WHAT YOU WILL DO - Quote exactly the lines between the line containing "# ---- helpers" and the line containing "keys = carried.animation_data", counting those two lines as part of the range. Leave the rest out.

RECORDED DATA -
____________
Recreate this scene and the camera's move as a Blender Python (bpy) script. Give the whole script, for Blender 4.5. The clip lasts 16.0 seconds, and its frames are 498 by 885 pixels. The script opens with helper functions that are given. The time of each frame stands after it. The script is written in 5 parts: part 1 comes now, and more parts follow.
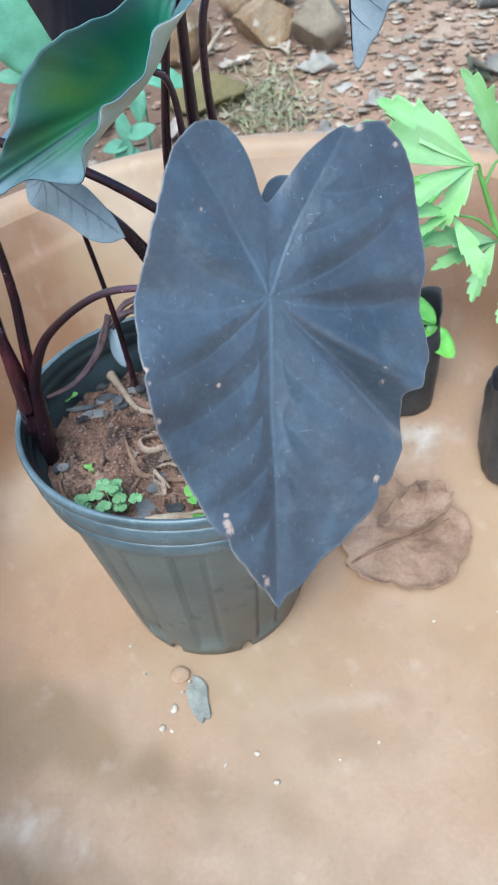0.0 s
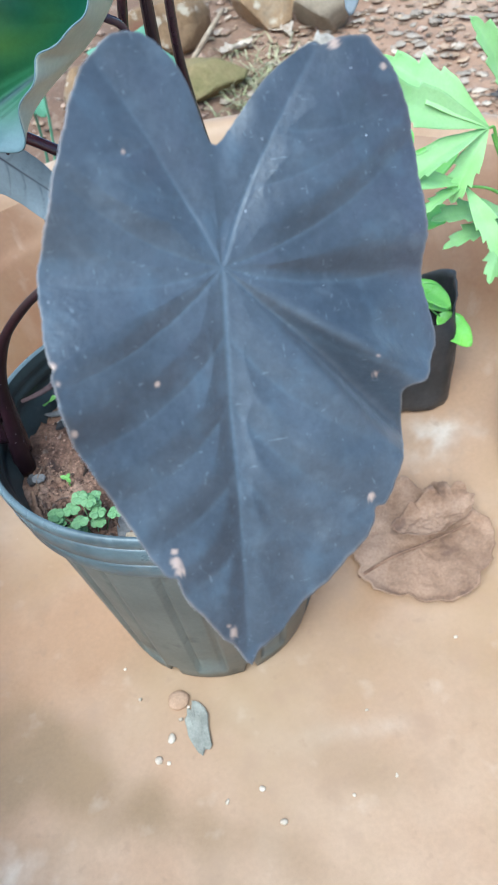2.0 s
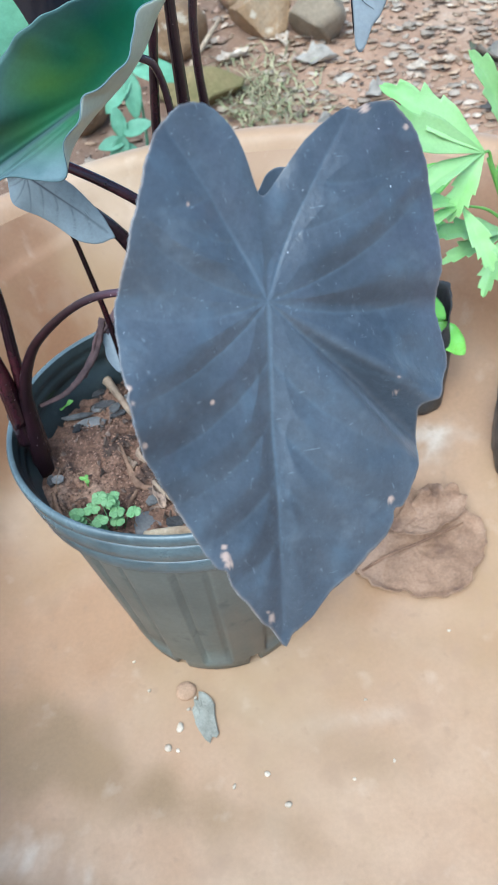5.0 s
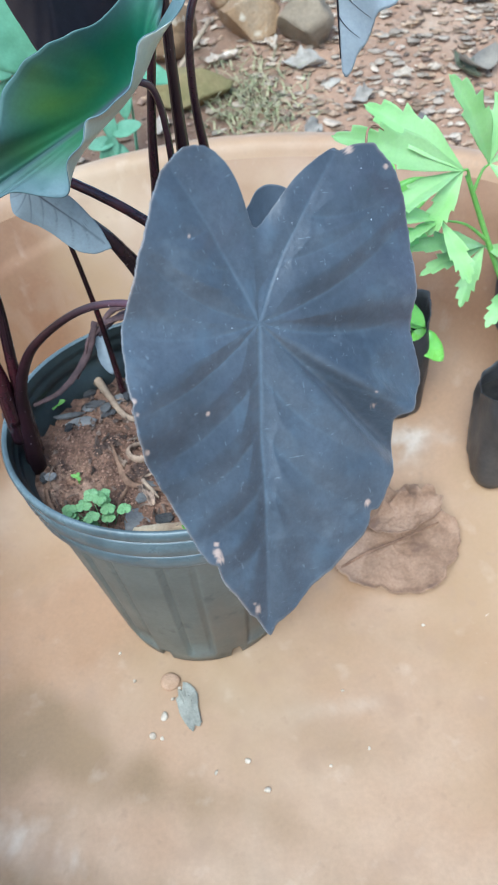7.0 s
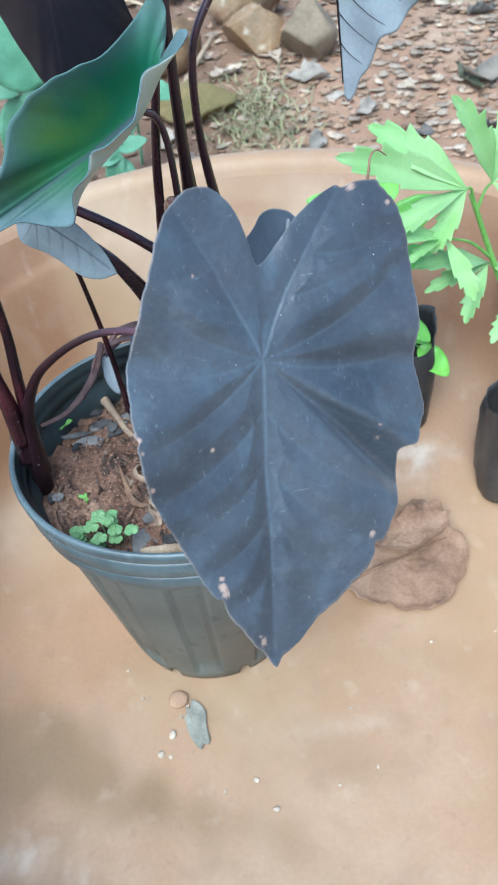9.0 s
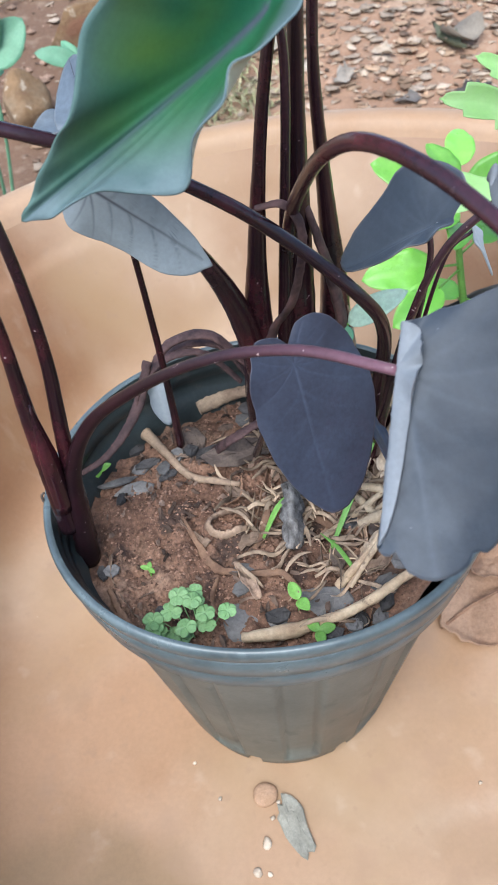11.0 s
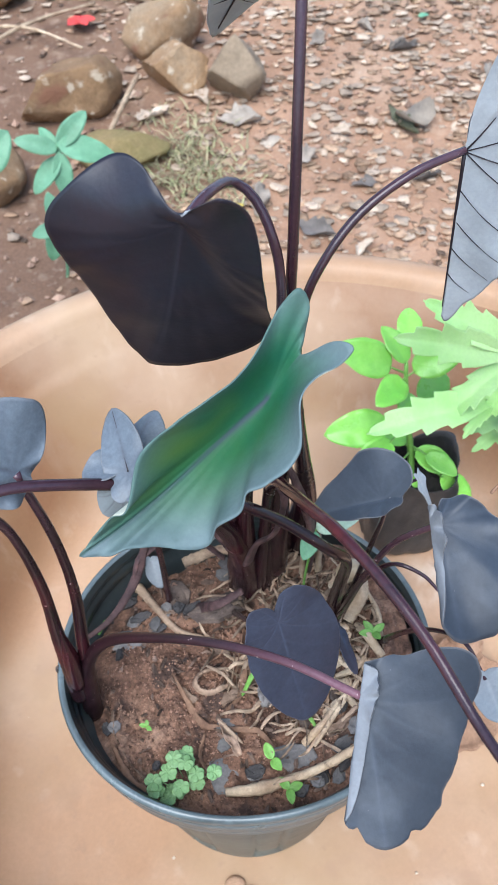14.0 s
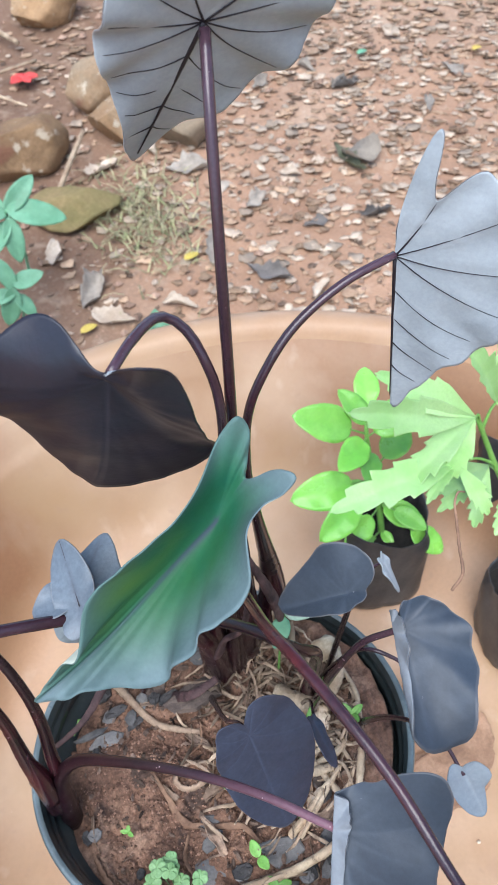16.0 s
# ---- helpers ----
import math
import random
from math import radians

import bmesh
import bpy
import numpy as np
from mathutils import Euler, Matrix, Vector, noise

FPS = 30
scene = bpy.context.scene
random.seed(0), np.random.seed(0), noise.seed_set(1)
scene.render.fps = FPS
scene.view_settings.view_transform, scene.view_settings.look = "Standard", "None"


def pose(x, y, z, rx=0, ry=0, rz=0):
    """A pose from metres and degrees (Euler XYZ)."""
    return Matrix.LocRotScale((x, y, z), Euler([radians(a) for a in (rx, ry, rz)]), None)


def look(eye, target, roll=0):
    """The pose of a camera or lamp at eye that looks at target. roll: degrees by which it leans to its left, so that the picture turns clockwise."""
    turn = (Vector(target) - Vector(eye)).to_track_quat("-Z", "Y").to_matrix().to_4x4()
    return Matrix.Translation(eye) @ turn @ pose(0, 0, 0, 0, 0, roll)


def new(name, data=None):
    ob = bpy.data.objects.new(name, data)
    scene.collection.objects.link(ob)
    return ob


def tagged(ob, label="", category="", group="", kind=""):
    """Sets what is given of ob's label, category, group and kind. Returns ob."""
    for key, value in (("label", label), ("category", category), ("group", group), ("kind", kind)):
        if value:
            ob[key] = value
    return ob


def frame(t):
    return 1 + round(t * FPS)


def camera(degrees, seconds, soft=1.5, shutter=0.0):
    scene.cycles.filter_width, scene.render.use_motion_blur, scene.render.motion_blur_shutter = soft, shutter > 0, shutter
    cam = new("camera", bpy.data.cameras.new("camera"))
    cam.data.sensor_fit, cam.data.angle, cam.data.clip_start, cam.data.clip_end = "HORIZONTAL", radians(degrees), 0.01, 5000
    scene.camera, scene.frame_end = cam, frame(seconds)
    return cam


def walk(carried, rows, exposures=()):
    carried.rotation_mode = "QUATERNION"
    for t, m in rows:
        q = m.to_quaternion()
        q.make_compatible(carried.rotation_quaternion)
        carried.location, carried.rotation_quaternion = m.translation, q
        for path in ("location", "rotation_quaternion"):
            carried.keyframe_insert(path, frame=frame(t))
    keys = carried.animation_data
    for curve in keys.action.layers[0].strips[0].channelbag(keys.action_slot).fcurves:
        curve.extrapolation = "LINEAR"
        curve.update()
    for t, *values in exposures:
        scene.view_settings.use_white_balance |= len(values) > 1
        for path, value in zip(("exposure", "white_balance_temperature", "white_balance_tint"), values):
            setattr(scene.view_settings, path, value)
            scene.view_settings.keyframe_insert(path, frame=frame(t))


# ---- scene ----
cam = camera(38.5, 16.0, soft=1.3)
cam.data.dof.use_dof, cam.data.dof.focus_distance, cam.data.dof.aperture_fstop = True, 0.34, 31.0
PATH = [
    (0, (0.0553, -0.4247, 0.6034), (0.0461, 0.2901, -0.0959), -7.24),
    (0.5, (0.0427, -0.4264, 0.6112), (0.0352, 0.2873, -0.0891), -6.69),
    (1, (0.0574, -0.4193, 0.5974), (0.0484, 0.2966, -0.1007), -6.54),
    (1.5, (0.0768, -0.3851, 0.5695), (0.0576, 0.3312, -0.1281), -8.82),
    (2, (0.0735, -0.3825, 0.5651), (0.0359, 0.3317, -0.1338), -10.24),
    (2.5, (0.0707, -0.3927, 0.5806), (0.0323, 0.3195, -0.1203), -10.30),
    (3, (0.0681, -0.3967, 0.5804), (0.0366, 0.3161, -0.1202), -9.79),
    (3.5, (0.0632, -0.3971, 0.5838), (0.0321, 0.3158, -0.1168), -9.63),
    (3.7, (0.0576, -0.3958, 0.5846), (0.0372, 0.3171, -0.1164), -9.60),
    (5.8, (0.0609, -0.4093, 0.5922), (0.0458, 0.3021, -0.1104), -8.34),
    (6, (0.0624, -0.4125, 0.5931), (0.0545, 0.3004, -0.1081), -8.16),
    (6.5, (0.0650, -0.4167, 0.6076), (0.0652, 0.2899, -0.1000), -7.59),
    (7, (0.0562, -0.4136, 0.6098), (0.0619, 0.2922, -0.0987), -6.71),
    (7.5, (0.0630, -0.4176, 0.6111), (0.0734, 0.2885, -0.0969), -6.51),
    (8, (0.0579, -0.4143, 0.6122), (0.0697, 0.2953, -0.0923), -6.47),
    (8.2, (0.0521, -0.4127, 0.6121), (0.0645, 0.2975, -0.0918), -6.36),
    (10.3, (0.0717, -0.3674, 0.6299), (0.0355, 0.3496, -0.0662), -10.39),
    (10.5, (0.0338, -0.3447, 0.6153), (0.0287, 0.3681, -0.0861), -8.38),
    (11, (-0.0310, -0.2852, 0.5563), (0.0395, 0.4110, -0.1581), -8.32),
    (11.5, (-0.0358, -0.2643, 0.5158), (0.0903, 0.4149, -0.2073), -8.20),
    (12, (-0.0311, -0.2584, 0.5236), (0.0991, 0.4127, -0.2062), -8.41),
    (12.5, (-0.0159, -0.2359, 0.5695), (0.1104, 0.4312, -0.1647), -8.63),
    (13, (-0.0129, -0.2264, 0.6571), (0.1171, 0.4431, -0.0742), -6.01),
    (13.5, (-0.0201, -0.2333, 0.7062), (0.1125, 0.4347, -0.0261), -3.82),
    (14, (-0.0325, -0.2445, 0.7070), (0.1032, 0.4241, -0.0242), -3.36),
    (14.5, (-0.0335, -0.2553, 0.7098), (0.1046, 0.4153, -0.0191), -4.36),
    (15, (-0.0415, -0.2616, 0.6946), (0.1113, 0.4034, -0.0364), -5.08),
    (15.5, (-0.0411, -0.2352, 0.7326), (0.1249, 0.4238, -0.0010), -4.77),
    (16, (-0.0073, -0.2134, 0.7332), (0.1631, 0.4665, 0.0200), -5.98),
]
walk(cam, [(t, look(eye, target, roll)) for t, eye, target, roll in PATH], exposures=[(0.0, 1.31, 5200, -3), (1.2, 1.35, 5150, -3), (2.4, 1.43, 5320, -3), (3.7, 1.43, 5320, -3), (5.8, 1.29, 5240, -3), (8.2, 1.31, 5260, -3), (10.4, 1.25, 5250, -3), (11.0, 1.29, 5900, 6), (12.0, 1.37, 5850, 6), (12.5, 1.45, 5750, 3), (13.0, 1.48, 5850, 7), (13.6, 1.37, 5850, 7), (15.0, 1.32, 5850, 7), (16.0, 1.32, 5850, 7)])

# ---- light: a bright overcast sky with a broad, weak sun ----
world = bpy.data.worlds.new("overcast_sky")
scene.world = world
world.use_nodes = True
SUN_UP, SUN_ROUND = 57, 208.0
wn = world.node_tree
sky = wn.nodes.new("ShaderNodeTexSky")
sky.sky_type, sky.sun_disc = "NISHITA", False
sky.sun_elevation, sky.sun_rotation = radians(SUN_UP), radians(SUN_ROUND)
sky.air_density, sky.dust_density, sky.ozone_density = 1.0, 2.0, 1.0
wn.nodes["Background"].inputs["Strength"].default_value = 0.12
wn.links.new(sky.outputs[0], wn.nodes["Background"].inputs["Color"])
sun = new("sun", bpy.data.lights.new("sun", "SUN"))
sun.data.energy, sun.data.angle, sun.data.color = 1.75, radians(54), (1.0, 0.98, 0.95)
sun_dir = Vector((math.sin(radians(SUN_ROUND)) * math.cos(radians(SUN_UP)), math.cos(radians(SUN_ROUND)) * math.cos(radians(SUN_UP)), math.sin(radians(SUN_UP))))
sun.matrix_world = look(sun_dir * 5, (0, 0, 0))

# ---- small tools ----
rng = random.Random(7)


def nz(p, k=1.0, seed=0.0):
    return noise.noise(Vector((p[0] * k + seed, p[1] * k - seed, p[2] * k + 2 * seed)))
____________
SOLVED EXERCISE -
# ---- helpers ----
import math
import random
from math import radians

import bmesh
import bpy
import numpy as np
from mathutils import Euler, Matrix, Vector, noise

FPS = 30
scene = bpy.context.scene
random.seed(0), np.random.seed(0), noise.seed_set(1)
scene.render.fps = FPS
scene.view_settings.view_transform, scene.view_settings.look = "Standard", "None"


def pose(x, y, z, rx=0, ry=0, rz=0):
    """A pose from metres and degrees (Euler XYZ)."""
    return Matrix.LocRotScale((x, y, z), Euler([radians(a) for a in (rx, ry, rz)]), None)


def look(eye, target, roll=0):
    """The pose of a camera or lamp at eye that looks at target. roll: degrees by which it leans to its left, so that the picture turns clockwise."""
    turn = (Vector(target) - Vector(eye)).to_track_quat("-Z", "Y").to_matrix().to_4x4()
    return Matrix.Translation(eye) @ turn @ pose(0, 0, 0, 0, 0, roll)


def new(name, data=None):
    ob = bpy.data.objects.new(name, data)
    scene.collection.objects.link(ob)
    return ob


def tagged(ob, label="", category="", group="", kind=""):
    """Sets what is given of ob's label, category, group and kind. Returns ob."""
    for key, value in (("label", label), ("category", category), ("group", group), ("kind", kind)):
        if value:
            ob[key] = value
    return ob


def frame(t):
    return 1 + round(t * FPS)


def camera(degrees, seconds, soft=1.5, shutter=0.0):
    scene.cycles.filter_width, scene.render.use_motion_blur, scene.render.motion_blur_shutter = soft, shutter > 0, shutter
    cam = new("camera", bpy.data.cameras.new("camera"))
    cam.data.sensor_fit, cam.data.angle, cam.data.clip_start, cam.data.clip_end = "HORIZONTAL", radians(degrees), 0.01, 5000
    scene.camera, scene.frame_end = cam, frame(seconds)
    return cam


def walk(carried, rows, exposures=()):
    carried.rotation_mode = "QUATERNION"
    for t, m in rows:
        q = m.to_quaternion()
        q.make_compatible(carried.rotation_quaternion)
        carried.location, carried.rotation_quaternion = m.translation, q
        for path in ("location", "rotation_quaternion"):
            carried.keyframe_insert(path, frame=frame(t))
    keys = carried.animation_data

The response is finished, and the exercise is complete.